LONDON: Kuwait’s Emir Sheikh Meshal Al-Ahmed Al-Jaber Al-Sabah held talks on Tuesday with Turkish President Recep Tayyip Erdogan on a range of regional and international issues during his official visit to Ankara.

The two parties “expressed a common desire to bolster cooperation and coordination in many fields,” in particular trade and investment, and the emir said the two countries had the potential to boost trade exchange and investment opportunities, the Kuwait News Agency reported.

He went on to praise the “historic relations between our countries for the past 60 years, since their establishment in 1964,” and added “we express our aspirations toward promoting these relations to honor the aspirations of our peoples.”

Sheikh Meshal, who had arrived in the Turkish capital earlier on Tuesday, also praised Turkiye’s “honorable” support for Kuwait during Iraq’s invasion in 1990.

The Kuwaiti emir welcomed the start of negotiations for a free trade agreement between the GCC (Gulf Cooperation Council) and Turkiye, which commenced following the signing of a joint statement on April 21.

He added: “We affirm our aspiration for strengthening joint cooperation in all fields, especially in the defense domain through government-to-government contracting.”

The two leaders witnessed the signing of several cooperation agreements at the Presidential Palace in Ankara, including an executive protocol between the Kuwaiti and Turkish defense ministries.
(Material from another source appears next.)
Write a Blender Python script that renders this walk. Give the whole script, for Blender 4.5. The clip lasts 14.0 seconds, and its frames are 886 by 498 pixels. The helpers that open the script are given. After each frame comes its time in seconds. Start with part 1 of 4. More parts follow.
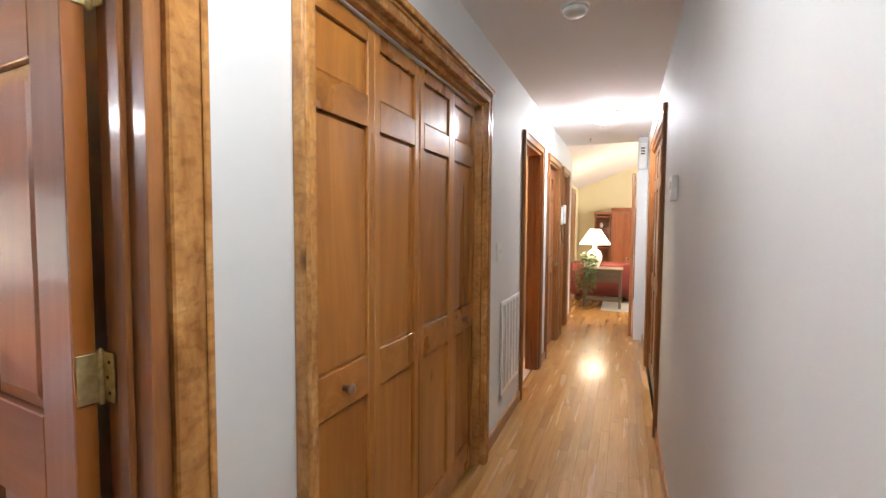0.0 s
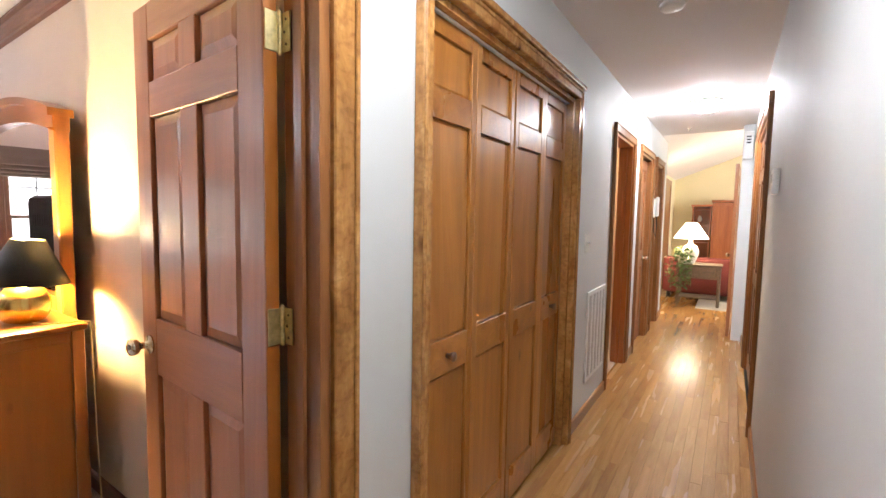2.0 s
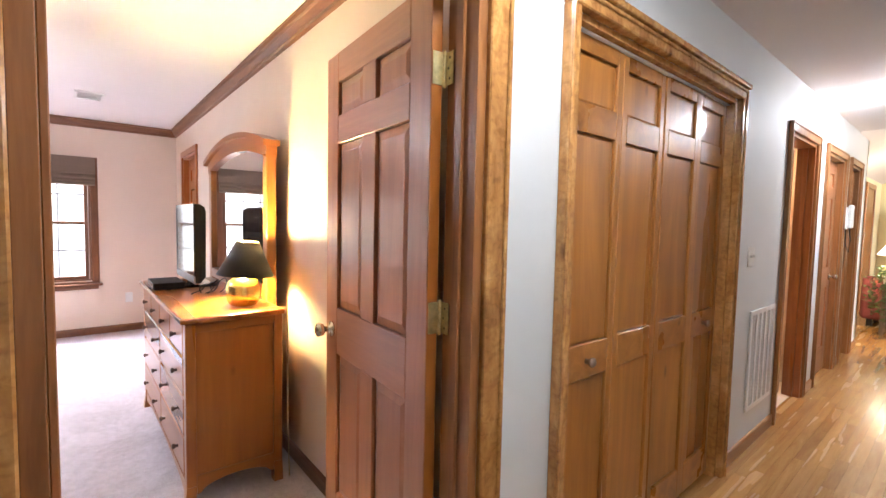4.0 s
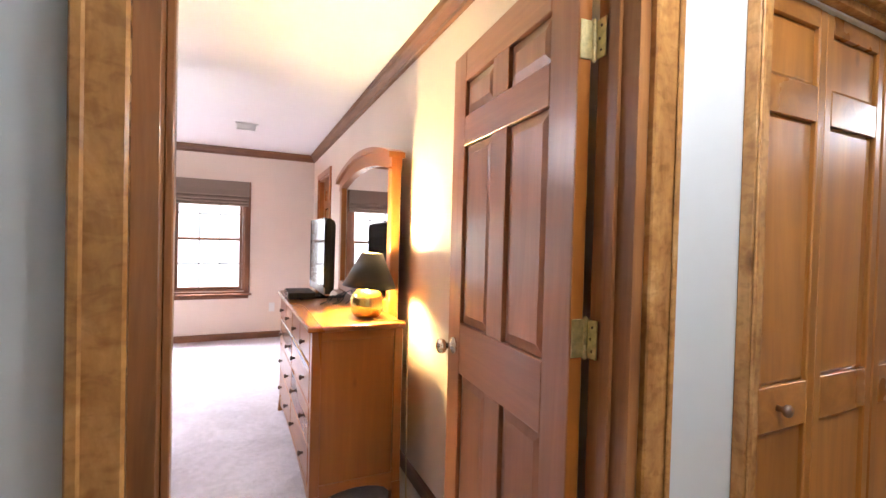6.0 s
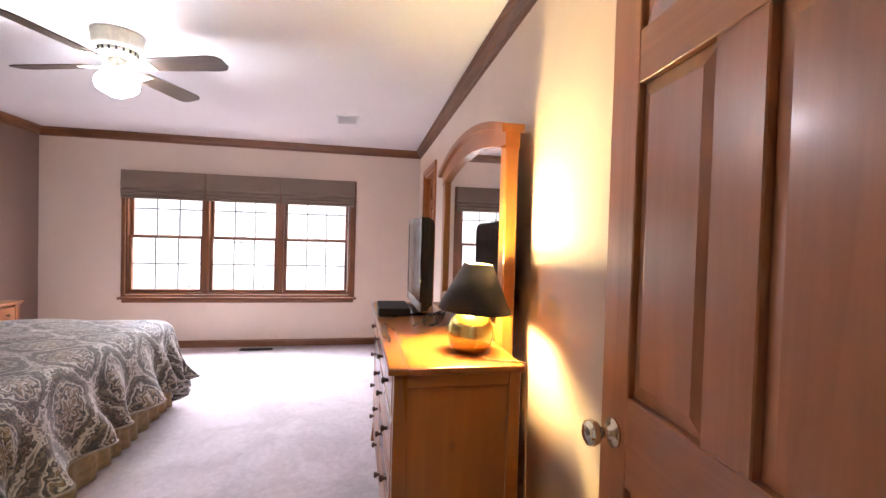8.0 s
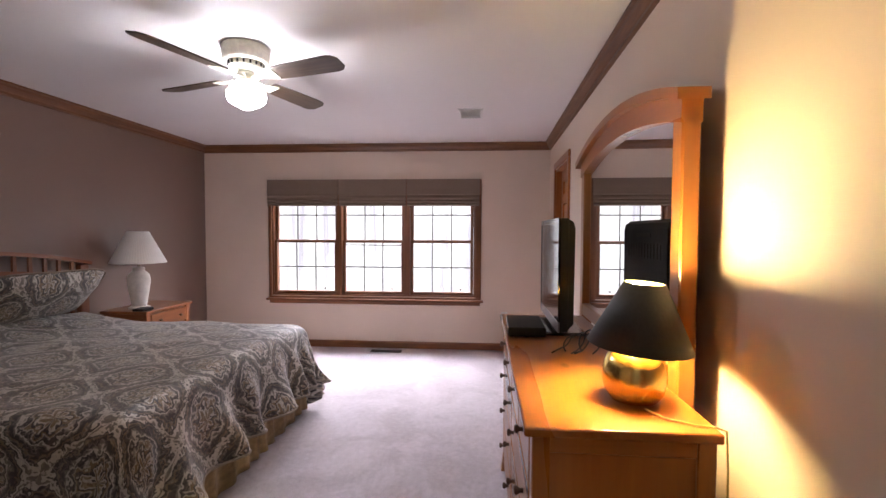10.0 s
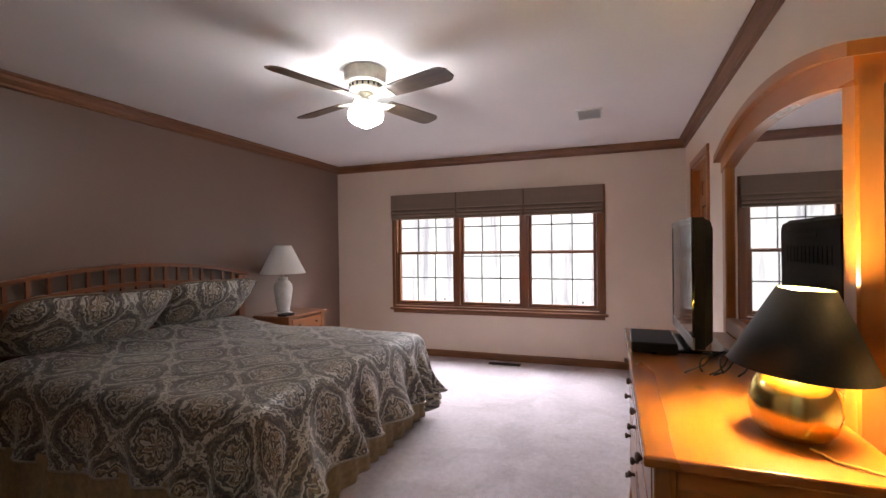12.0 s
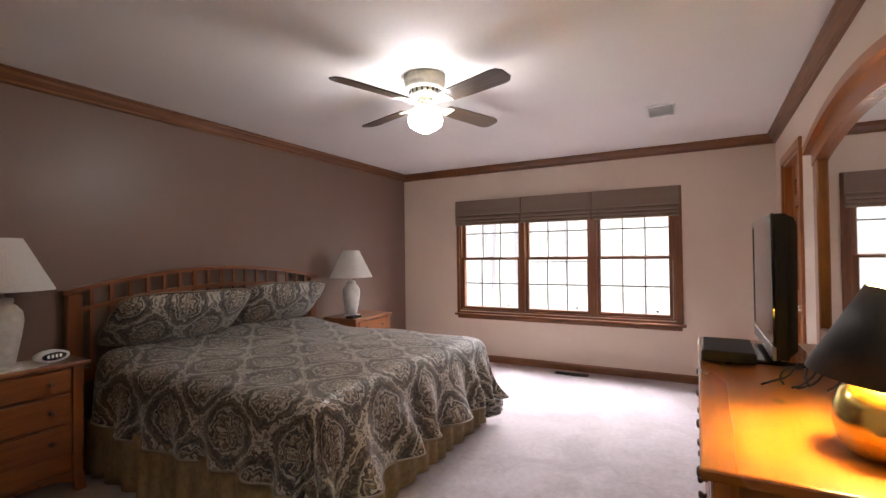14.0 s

The countries’ foreign ministries signed a memorandum of understanding to establish a strategic dialogue, while the Kuwaiti Civil Defense and the Turkish Ministry of Interior Disaster and Emergency Management Authority also signed a memorandum.

Letters of intent were signed between the Kuwait Direct Investment Promotion Authority and the Turkish General Authority for Free Zones in the Ministry of Trade on cooperation in the free zones field, and between the Kuwaiti Ministry of State for Housing Affairs and the Turkish Ministry of Environment, Urbanization and Climate Change on cooperation in housing and infrastructure.

The Kuwait Investment Authority and the Turkish Presidency Investment Office signed a memorandum regarding cooperation on investment promotion.

Erdogan awarded Sheikh Meshal with the State Order “to reflect deep-rooted ties between the two friendly countries,” KUNA said.

The emir also paid a visit to the Ataturk Mausoleum in Ankara during the visit.